-- START --

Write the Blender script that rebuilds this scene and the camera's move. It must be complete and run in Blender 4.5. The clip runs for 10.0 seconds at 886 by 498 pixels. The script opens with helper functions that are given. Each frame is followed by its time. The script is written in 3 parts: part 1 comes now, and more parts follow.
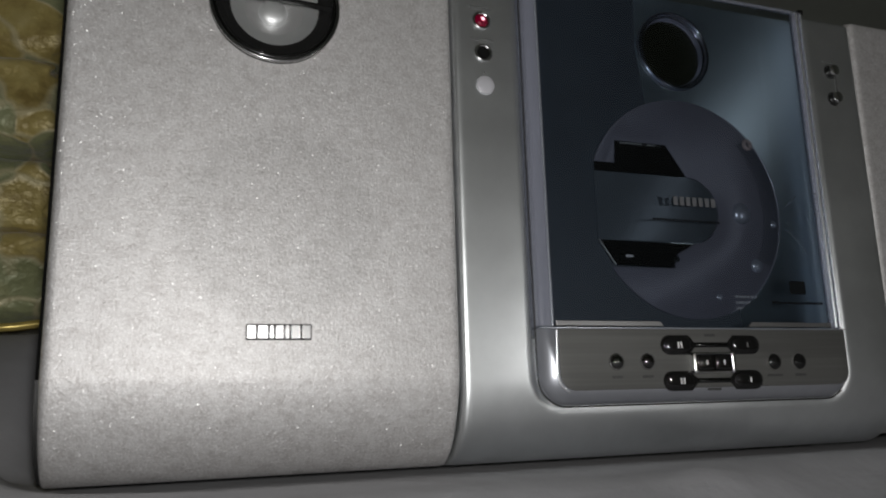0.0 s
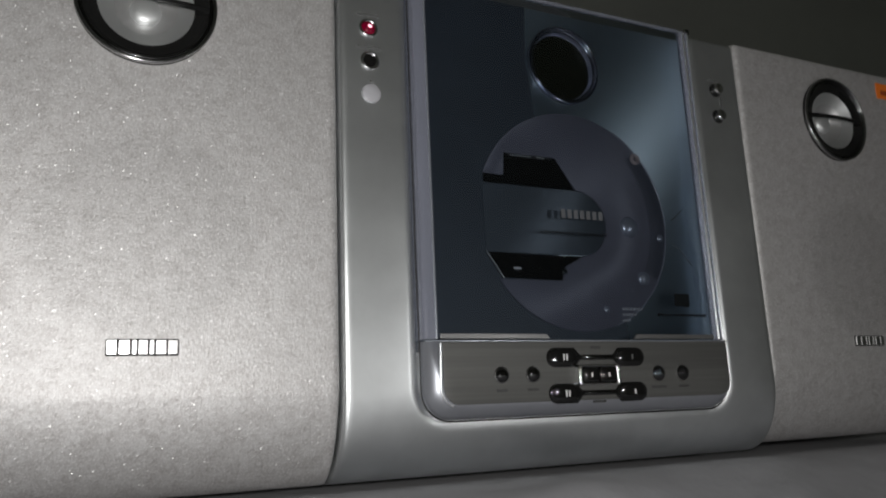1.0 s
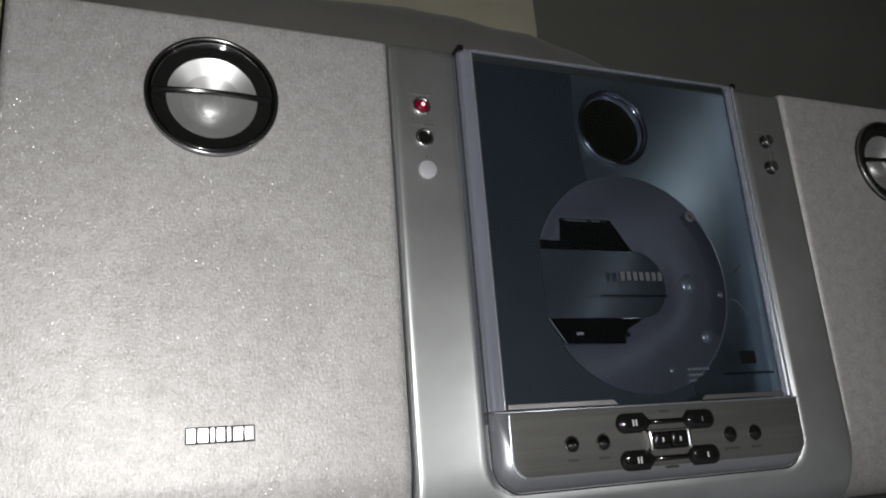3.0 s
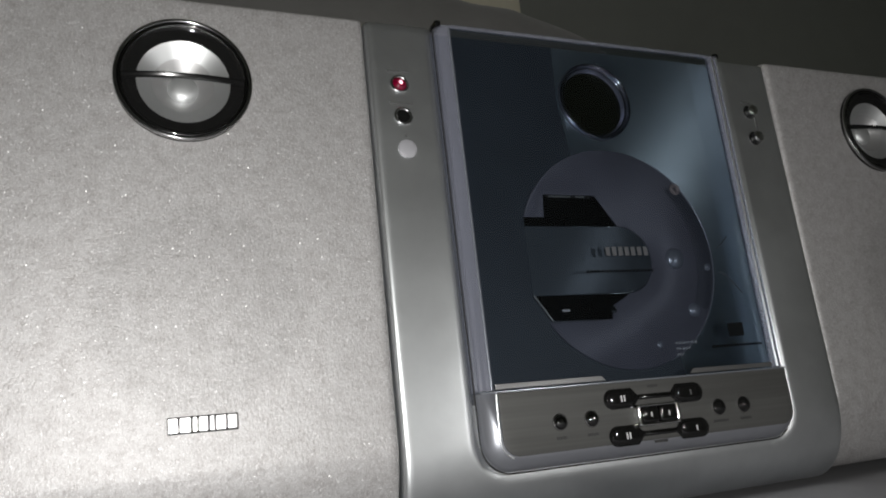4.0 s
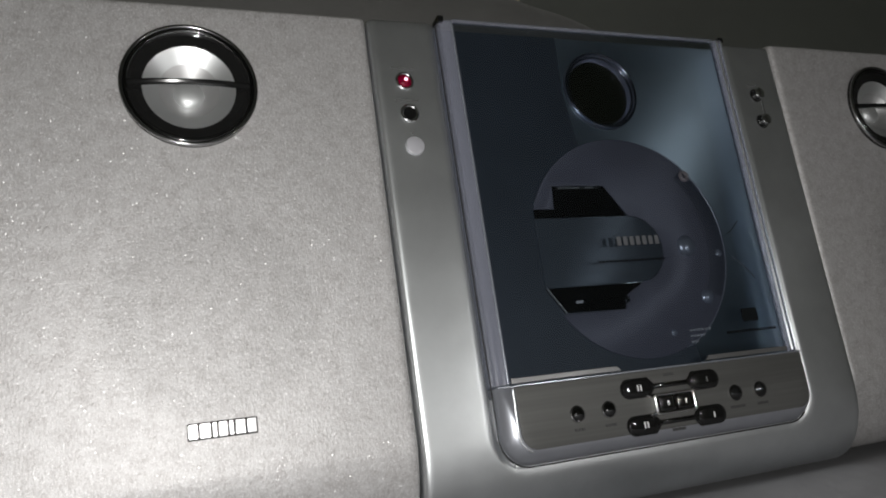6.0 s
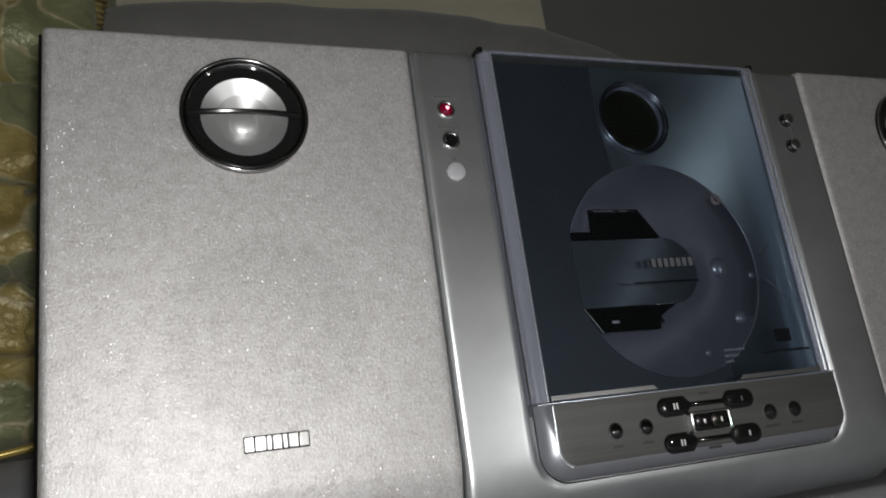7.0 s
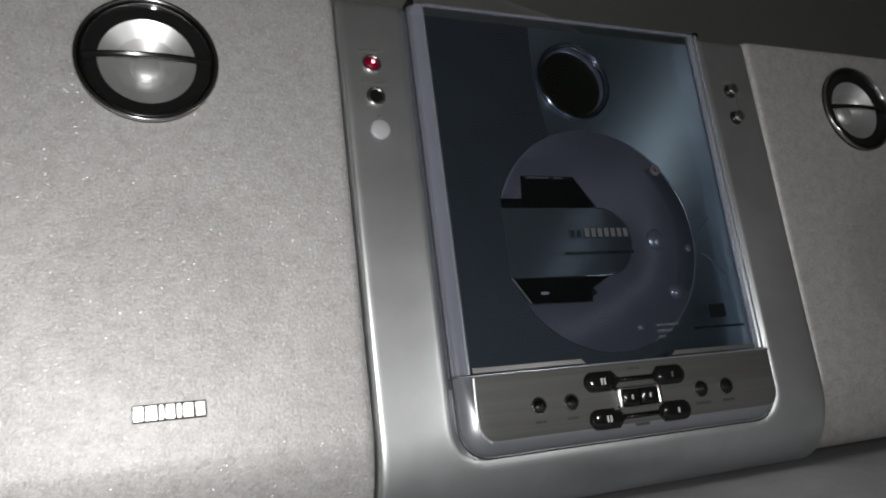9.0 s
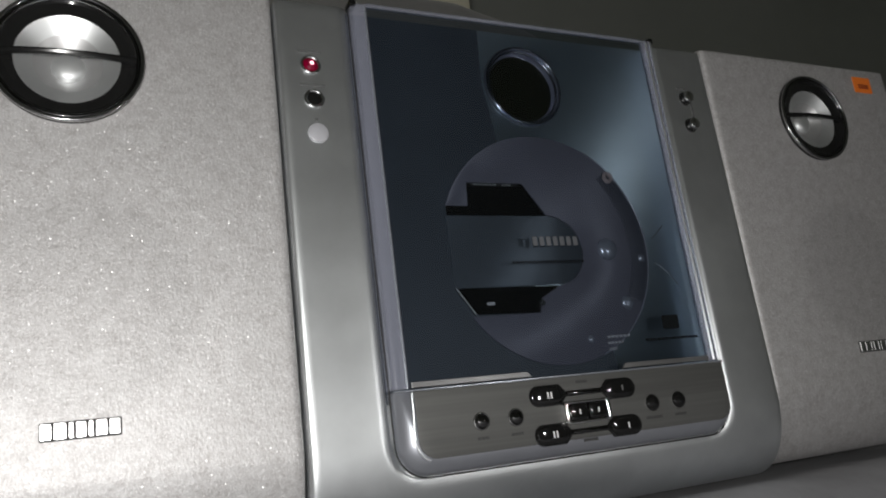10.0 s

-- END --

GIVEN REQUEST
Set the listing down in full and exactly. Pictures within it should not appear in the copy.

RESULT FOR THIS TASK
Write the Blender script that rebuilds this scene and the camera's move. It must be complete and run in Blender 4.5. The clip runs for 10.0 seconds at 886 by 498 pixels. The script opens with helper functions that are given. Each frame is followed by its time. The script is written in 3 parts: part 1 comes now, and more parts follow.
0.0 s
1.0 s
3.0 s
4.0 s
6.0 s
7.0 s
9.0 s
10.0 s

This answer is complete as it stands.